Lebian de leche.

Ella es Lebian, la mujer de los ojos azules y el cabello cobre como los tubos de gas que garigolean por su vecindad. Es trigueña pero transparente, eso hace que sea presa fácil de los usurpadores de almas.

Ella ve en sus manos casancio y resequedad. No hay cremas para esa aridez en su piel y mucho menos un bálsamo que humecte su marchito corazón, ahora se sabe desierto, ningún brujo lo puede remediar. Pero es Lebian, la de los ojos azules y el cabello color cobre.

Lebian se tranformó y regresó a la normalidad en tres semanas, las más intensas de este año y las que la han marcado por el resto de su vida. Lebian pudo haber sido madre pero dejó de serlo en esas tres semanas.

Por vez primera entendió que, siendo mujer, podía tener hijos. Sintió cómo sus pechos empezaron a llenarse de leche y su breve cintura se hacía ancha, sintió cómo sus caderas se hicieron más gordas y el cansancio la alcanzaba apenas unos escalones arriba del suelo. Sabía que las ancianas se daban cuenta si una mujer estaba preñada con sólo mirarle los ojos, por eso bajaba la vista cuando una vieja astuta le pasaba de frente, ni qué decir de su abuela, una mazahua experta en yerbas a quien no se le paró enfrente después de un mes.

Cuando lo supo: una sonrisa y la emoción de la primera vez, se sintió más mujer que otras, se sintió inmune, cómo superior a los otros; acarició su escazo abdomen y empezó a imaginarse cómo sería su hija (por alguna razón tenía la certeza de que era niña) se preguntaba si sacaría sus ojos o los de su padre, si tendría el cabello cobrizo o negro como la noche. Planeó cómo la educaría, de qué le hablaría, qué arrullos le entonaría y también pensó en la primera vez que alguien le diría mamá. Lebian sería madre.

Pero ese sueño se desvaneció al día siguiente. No podía ser madre a los 17 años, con una montón de flores que cortar por delante, con innumerables cuentos que inventar así que decidió dejarlo para después. Recurrió a los expertos para que no hubiera problemas que lamentar, pero los expertos la despreciaron y la tacharon de "irresponsable"; fue con los defensores de los derechos femeninos pero no encontró respuesta porque era puente y todo se suspendía hasta el martes; investigó y supo de una medicina que le curaría ese dolor de panza pero la demanda la había subido de precio; buscó el dinero por uno, dos, tres, cuatro días y nada, parecía que la medicina no estaba a su alcance a pesar de que ahora las leyes la "amparaban".
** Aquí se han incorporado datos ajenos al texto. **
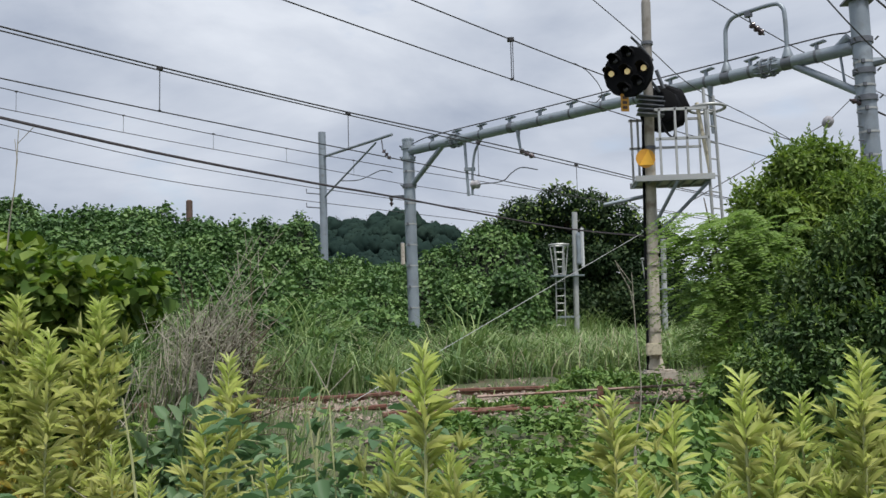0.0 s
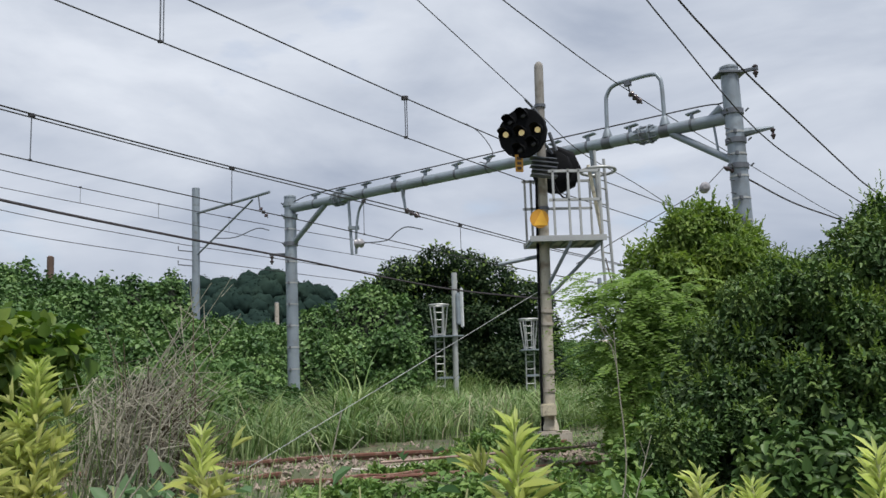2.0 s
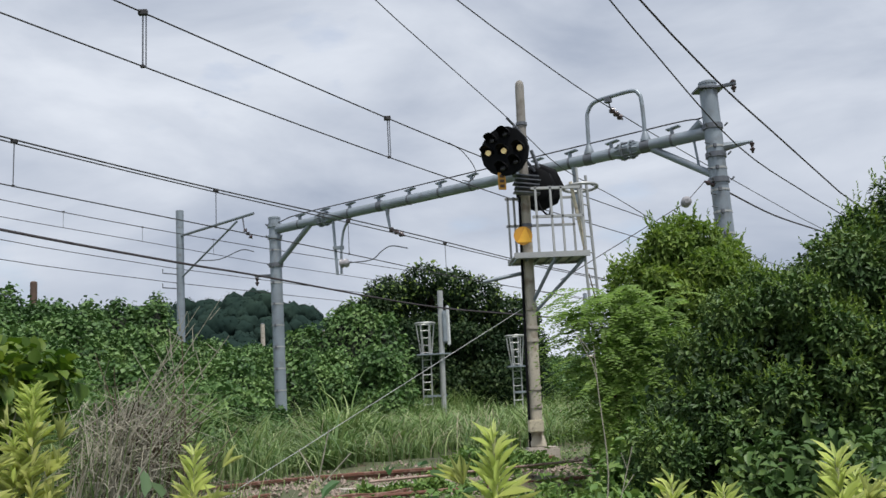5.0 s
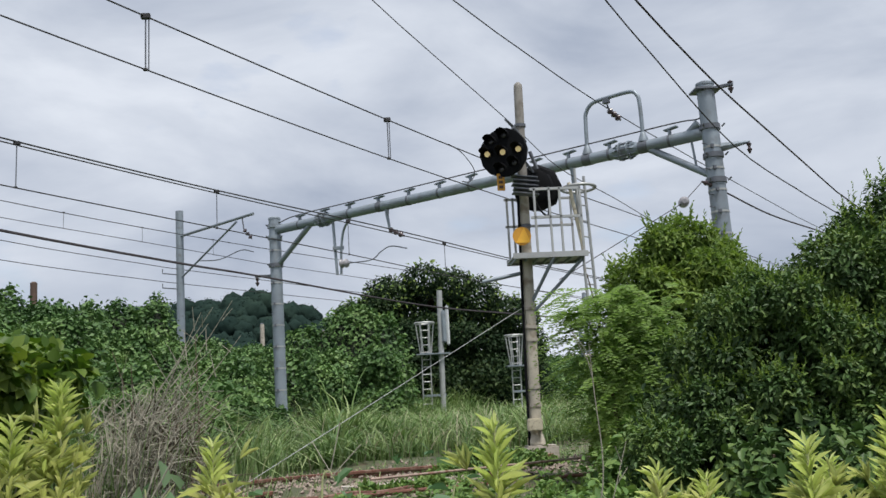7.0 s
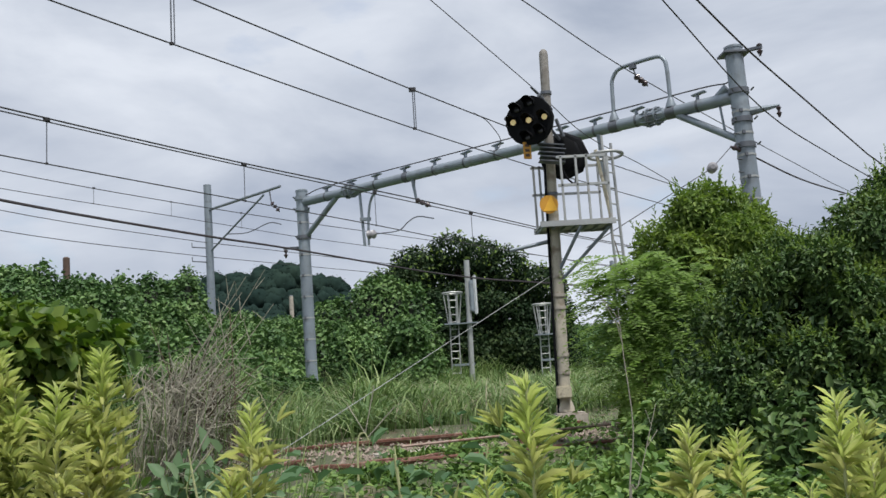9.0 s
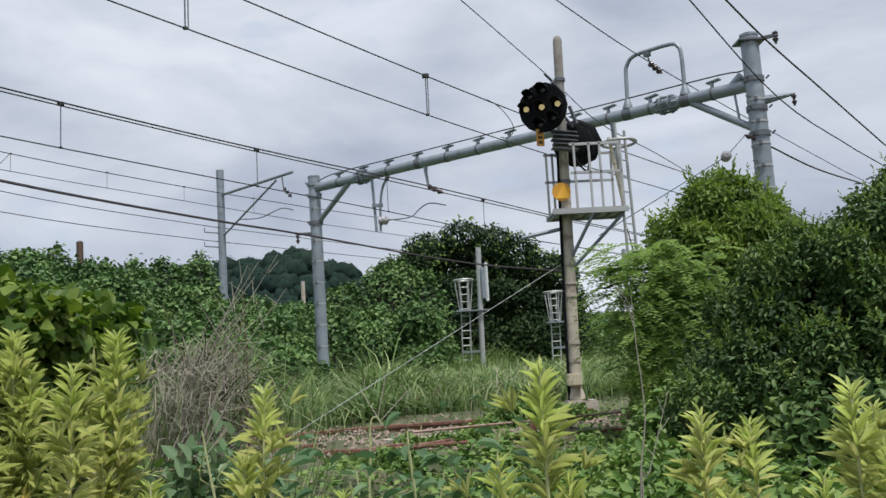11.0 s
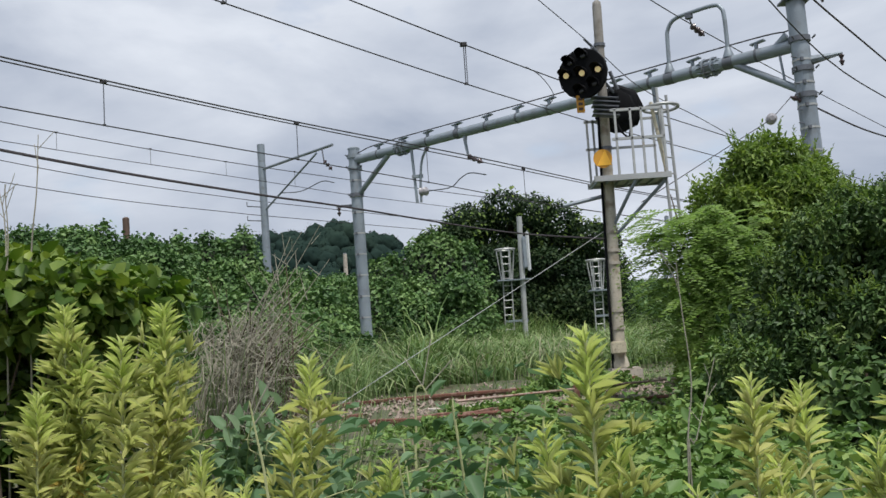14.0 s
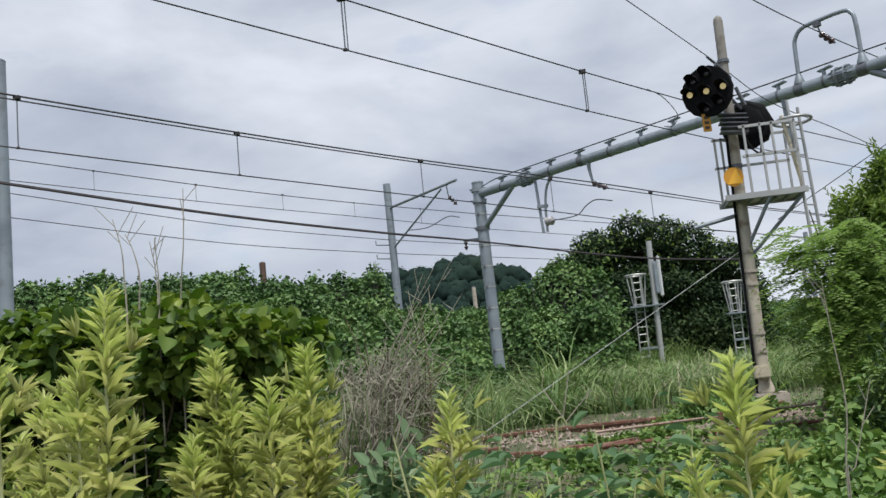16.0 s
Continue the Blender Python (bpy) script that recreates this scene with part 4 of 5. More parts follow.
MOUNDS = [(-15.2, 40, 1.3, 2.5), (-12.3, 41, 1.5, 2.1), (-9.7, 42.5, 1.1, 2.3), (-17.5, 40, 3.0, 2.4), (-13.4, 41, 2.4, 1.9), (-10.9, 43.5, 1.8, 2.1), (-8.9, 46, 1.3, 0.4), (-20.8, 37, 2.6, 2.4), (-24.5, 38, 4, 2.3), (-14.5, 35, 2.2, 1.7), (-12, 38, 1.7, 1.5),
          (-2.6, 42.5, 1.5, 2.9), (-1.4, 42.6, 1.3, 3.7), (-0.3, 42.4, 1.5, 4.3), (0.7, 42.8, 1.4, 3.6), (-1.5, 40.5, 2.0, 2.4), (-3.3, 41, 1.4, 1.6), (-16, 31, 2.2, 1.7), (-8.5, 39, 2.0, 1.3), (-29, 34, 4, 2.2), (12, 56, 4, 1.2), (17, 64, 4, 1.0), (-11, 27, 2.2, 1.6), (-8, 30, 2.0, 1.4), (-6, 33, 1.9, 1.3), (-11, 34, 1.9, 1.5), (-5, 38, 1.7, 1.2), (-6.5, 42, 1.8, 0.4), (-18, 35, 2.0, 1.5), (-13, 30, 1.8, 1.3)]


def mound_rise(x, y):
    z = np.zeros_like(np.asarray(x, float))
    for cx, cy, r, h in MOUNDS:
        z = np.maximum(z, lump(x, y, cx, cy, r, h))
    return z


def embankment_growth(x, y):
    z = ground_z(x, y) + 0.05 + 0.3 * wavy(x, y, 6.5, 4) + 1.15 * np.sqrt(np.abs(wavy(x, y, 5.2, 6)) + 0.01) - 0.45 + 0.42 * np.sqrt(np.abs(wavy(x, y, 2.1, 3)) + 0.01) + 0.15 * wavy(x, y, 0.9, 3)
    return z + mound_rise(x, y)


canopy("kudzu_thicket", (-42, 22), (34, 76), embankment_growth, 330000, 0.185, KUDZU, "thick green kudzu vines smothering the embankment", "vines",
       lambda x, y: ((across(x, y) > 29.0 + 1.2 * wavy(x, y, 5, 2)) | (mound_rise(x, y) > 0.05)) & (across(x, y) < 46) & (np.abs(x) < y * 0.75 + 4))


def wood_limbs(parent, base, tops, r0):
    tr = part("trunk", tube(arc([base, Vector(base).lerp(Vector(tops[0]), 0.5) + Vector((0.1, 0.05, 0)), tops[0]], 5), [r0 * (1 - 0.055 * k) for k in range(11)], 10), BARK, parent)
    for t in tops[1:]:
        m = Vector(base).lerp(Vector(tops[0]), random.uniform(0.25, 0.6))
        part("limb", tube(arc([m, m.lerp(Vector(t), 0.5) + Vector((0, 0, 0.3)), t], 4), [r0 * 0.5 * (1 - 0.09 * k) for k in range(9)], 7), BARK, tr)


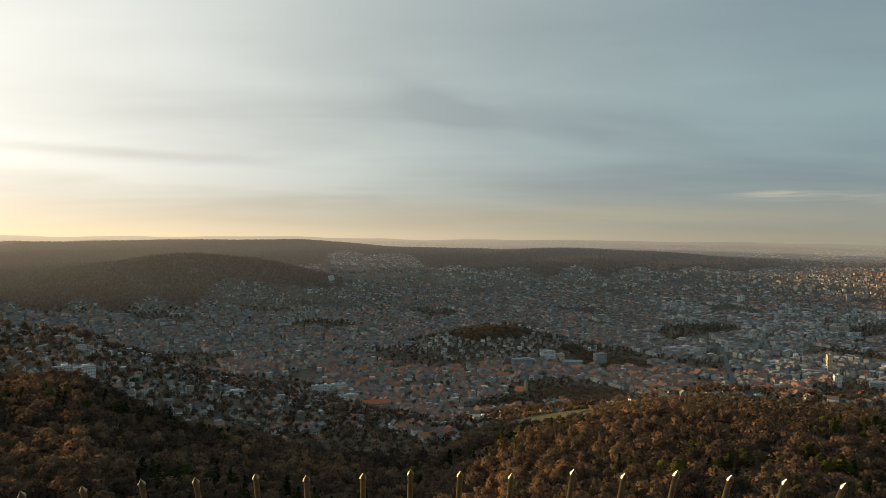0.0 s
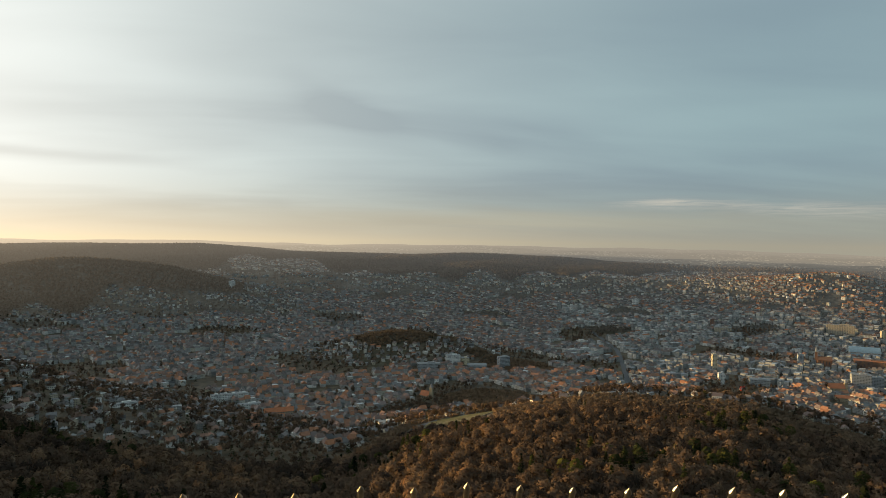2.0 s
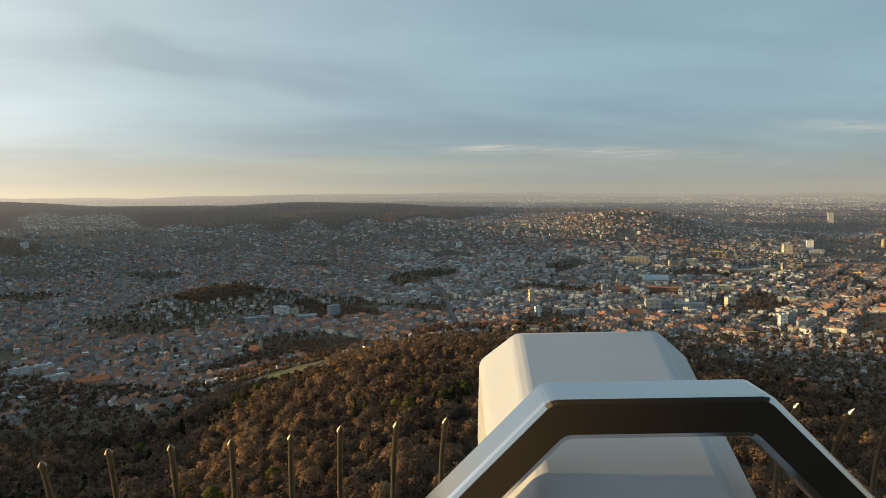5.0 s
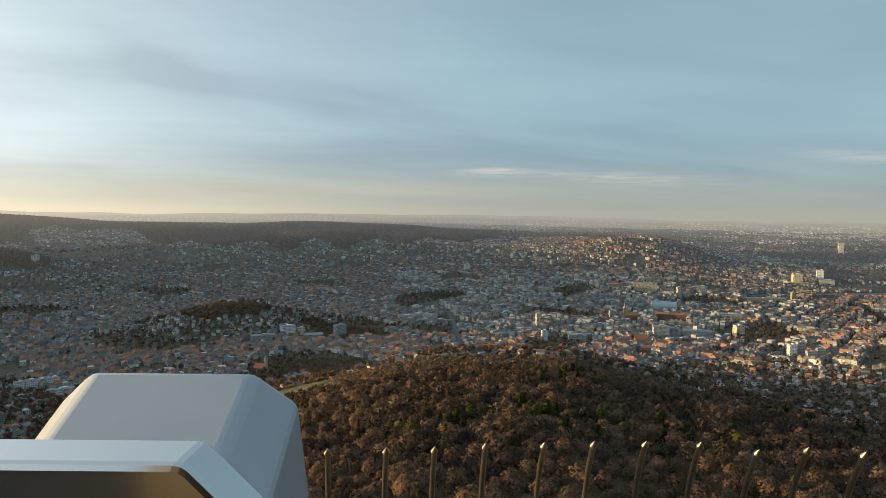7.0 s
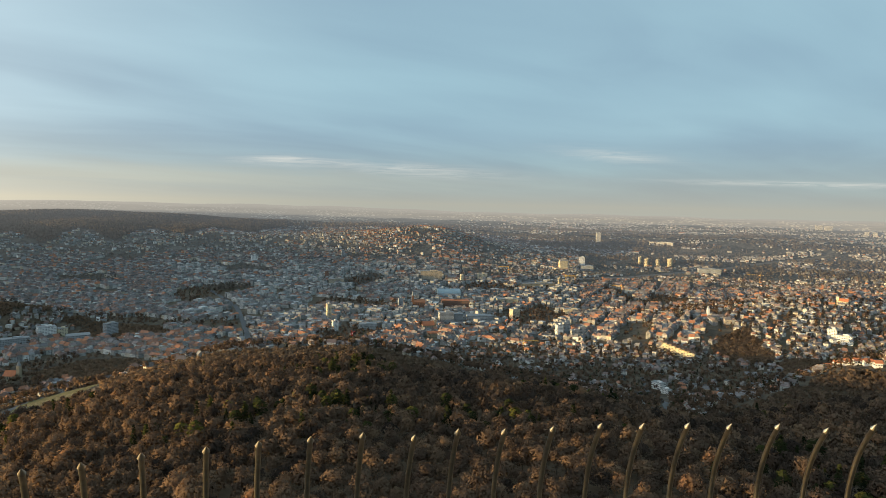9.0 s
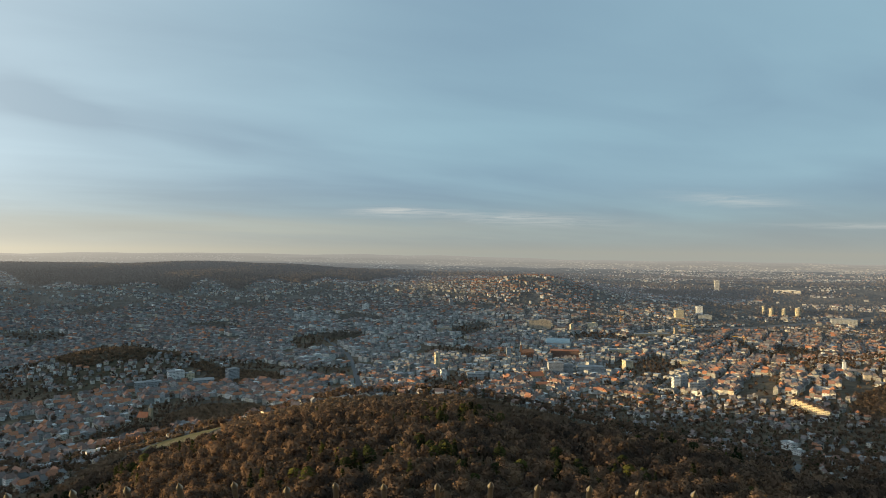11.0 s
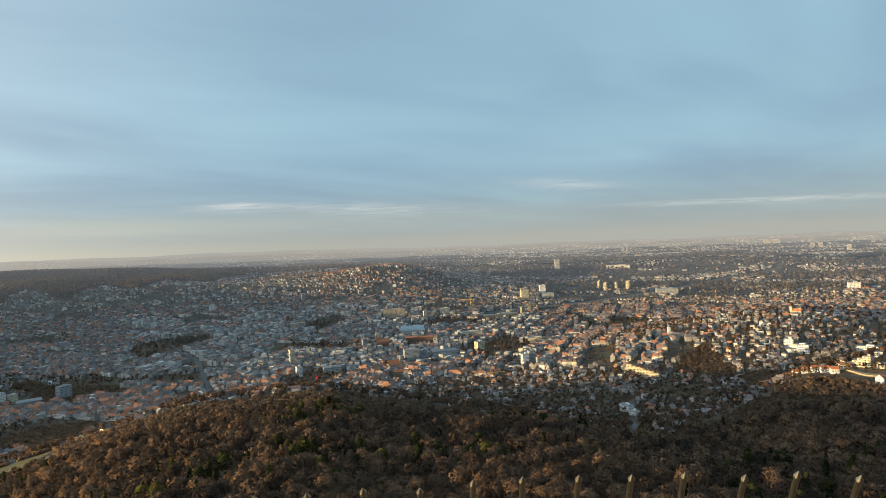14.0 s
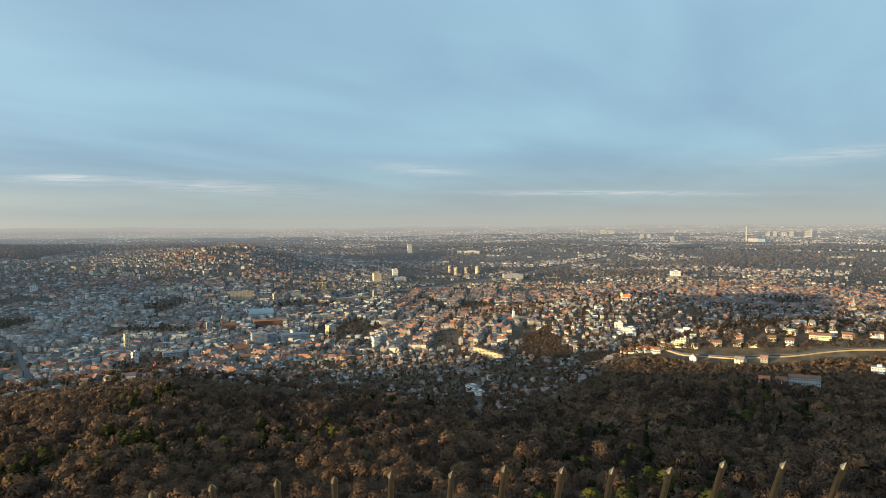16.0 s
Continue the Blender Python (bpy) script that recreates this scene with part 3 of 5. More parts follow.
def wood(name, label, pts, size, tones, crowns, mat):
    """Many trees in one mesh: pts (n, 3) feet, size a factor a tree, tones a tree."""
    g = np.random.default_rng(len(pts))
    V, T, M = [], [], []
    which = g.integers(0, len(crowns), len(pts))
    for k, (cr, nr) in enumerate(crowns):
        m = which == k
        n = m.sum()
        if not n:
            continue
        a = g.random(n) * 2 * np.pi
        ca, sa = np.cos(a)[:, None], np.sin(a)[:, None]
        s = size[m][:, None]
        sx = s * (0.8 + 0.4 * g.random((n, 1)))
        sz = s * (0.9 + 0.25 * g.random((n, 1)))
        X = (cr[None, :, 0] * ca - cr[None, :, 1] * sa) * sx + pts[m][:, 0:1]
        Y = (cr[None, :, 0] * sa + cr[None, :, 1] * ca) * sx + pts[m][:, 1:2]
        Zz = cr[None, :, 2] * sz + pts[m][:, 2:3]
        V.append(np.stack([X, Y, Zz], -1).reshape(-1, 3))
        M.append(np.stack([nr[None, :, 0] * ca - nr[None, :, 1] * sa, nr[None, :, 0] * sa + nr[None, :, 1] * ca, np.broadcast_to(nr[None, :, 2], X.shape)], -1).reshape(-1, 3))
        spread = np.repeat(g.normal(size=(n, cr.shape[0] // 3)) * 0.035, 3, axis=1)
        T.append((tones[m][:, None] + spread).clip(0, 1).ravel())
    V, T, M = np.concatenate(V), np.concatenate(T), np.concatenate(M)
    V = drawn_in(V)
    tri = np.arange(len(V)).reshape(-1, 3)
    return tagged(merged(name, V, [tri], [mat], [0], T, normals=M), label, "woods", kind="stuff")


def scatter(az0, az1, d0, d1, gap, jitter=0.42):
    """A jittered field of feet, in true places."""
    xs = np.arange(-d1, d1, gap)
    X, Y = np.meshgrid(xs, xs)
    X = X + (np.arange(len(xs)) % 2)[:, None] * gap * 0.5
    X, Y = X.ravel(), Y.ravel()
    d, az = np.hypot(X, Y), np.degrees(np.arctan2(X, Y))
    m = (az > az0) & (az < az1) & (d > d0) & (d < d1)
    X, Y = X[m], Y[m]
    X = X + rng.uniform(-jitter, jitter, len(X)) * gap
    Y = Y + rng.uniform(-jitter, jitter, len(Y)) * gap
    return X, Y, np.hypot(X, Y), np.degrees(np.arctan2(X, Y))


def street_rows(az0, az1, d0, d1, step, gap):
    """Feet of houses along streets that follow the slope."""
    out = []
    for d in np.arange(d0, d1, step):
        a = np.arange(math.radians(az0), math.radians(az1), gap / d)
        a = a + rng.uniform(-0.3, 0.3, len(a)) * gap / d + rng.random() * gap / d
        r = d + 40 * np.sin(a * 7 + d * 0.003) + 18 * np.sin(a * 23 + d * 0.01) + rng.uniform(-1, 1, len(a)) * (2.5 if d < 3600 else step * 0.45)
        keep = np.sin(a * d / 55 + d) > -0.72
        out.append(np.stack([np.sin(a[keep]) * r[keep], np.cos(a[keep]) * r[keep]], 1))
    x, y = np.concatenate(out).T
    return x, y, np.hypot(x, y), np.degrees(np.arctan2(x, y))


def patchy(x, y, s, seed=0.0):
    """A smooth field between 0 and 1."""
    return 0.5 + 0.25 * (np.sin(x / s + seed + 1.7 * np.sin(y / s * 0.7 + seed)) + np.sin(y / s * 1.3 + seed * 2 + 1.3 * np.cos(x / s * 0.9)))


crowns_finest = [twig_crown(k, 640, wide=6.4, size=0.98) for k in range(6)]
crowns_fine = [twig_crown(k, 300, wide=6.4, size=1.4) for k in range(6)]
crowns_mid = [twig_crown(k + 20, 124, wide=6.4, size=1.95) for k in range(6)]
crowns_small = [twig_crown(k + 60, 34, wide=6.2, size=3.2) for k in range(5)]
crowns_brush = [twig_crown(k + 70, 24, wide=8.2, tall=4.6, base=3.0, size=5.2) for k in range(5)]
crowns_tiny = [twig_crown(k + 80, 8, wide=6.2, size=6.6) for k in range(5)]
crowns_far = [twig_crown(k + 40, 15, wide=6.2, size=5.6) for k in range(5)]
firs = [needle_crown(k, 130) for k in range(3)]
pines = [needle_crown(k + 9, 150, 3.8, 8.0, 9.0, 1.9, False) for k in range(3)]
firs_far = [needle_crown(k + 5, 24, 3.0, 15.0, 3.0, 3.4) for k in range(3)]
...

Él la apoyó desde lejos, no podía verla por el trabajo, por la distancia, por que sus padres (los de ella) no se dieran cuenta, al menos eso es lo que él le dijo muchas veces. La ayudó a conseguir el dinero pero ella fue la responsable de pagar esa deuda. Al fin pudo ir a comprarla pero ahora, sólo 5 días después, estaba más cara. Fue a varios expendios pero o estaba al mismo precio o estaba más cara. Cada que la pedía, los encargados la veían con gesto de reproche, la examinaban descaradamente y se miraban entre ellos como intercambiando insultos para ella. En uno de esos lugares el señor de los medicamentos le dijo: "si la quieres para lo creo que la quieres yo puedo venderte las pastillas sueltas" al tiempo que la miraba lascivamente sin disimulo. Ella salió corriendo y con el llanto intenso siguió caminando en busca de la cura.

Lebian fue sola a todos esos lugares, sola entre las calles, caminando bajo el inclemente Sol de marzo se sentía relegada por todos, observada, juzgada y sola, sola como nunca antes. Su débil corazón fue sometido a un inmenso dolor, por eso envejeció.

Después de todo el viacrusis consiguió la medicina en un expendio muy modesto atendido por un muchacho que usaba lentes de fondo de botella. Regresó a su casa y con una máscara de cansancio subió a su cuarto. Entre libretitas, almohadas, lámpara, colcha y bolsitas de Hello Kity se aplicó el remedio. Se quedó acostada porque ese era el procedimiento y al poco rato los dolores en su vientre la hacían abrazar a sus peluches, el olor a fresa de sus muñecos más predilectos la acompañaron cuando su ropa interior pasó de rosa a roja, lo cual indicaba que el proceso iba bien.

Ahora las cosas se asentaron pero ella ya no es la misma. Ya sabe lo que se siente ser portadora de vida y quiere tener un hijo pero que no sea niña para que no sufra lo que ella ha sufrida.

Hace unos días, mientras comía con su padres, derramó sin querer la salsa de mango que acompañaba su carne. Su padre la miró tiernamente y le dijo: "ay hija, nunca aprendes, sigues siendo una chiquilla". Lebian sonrió.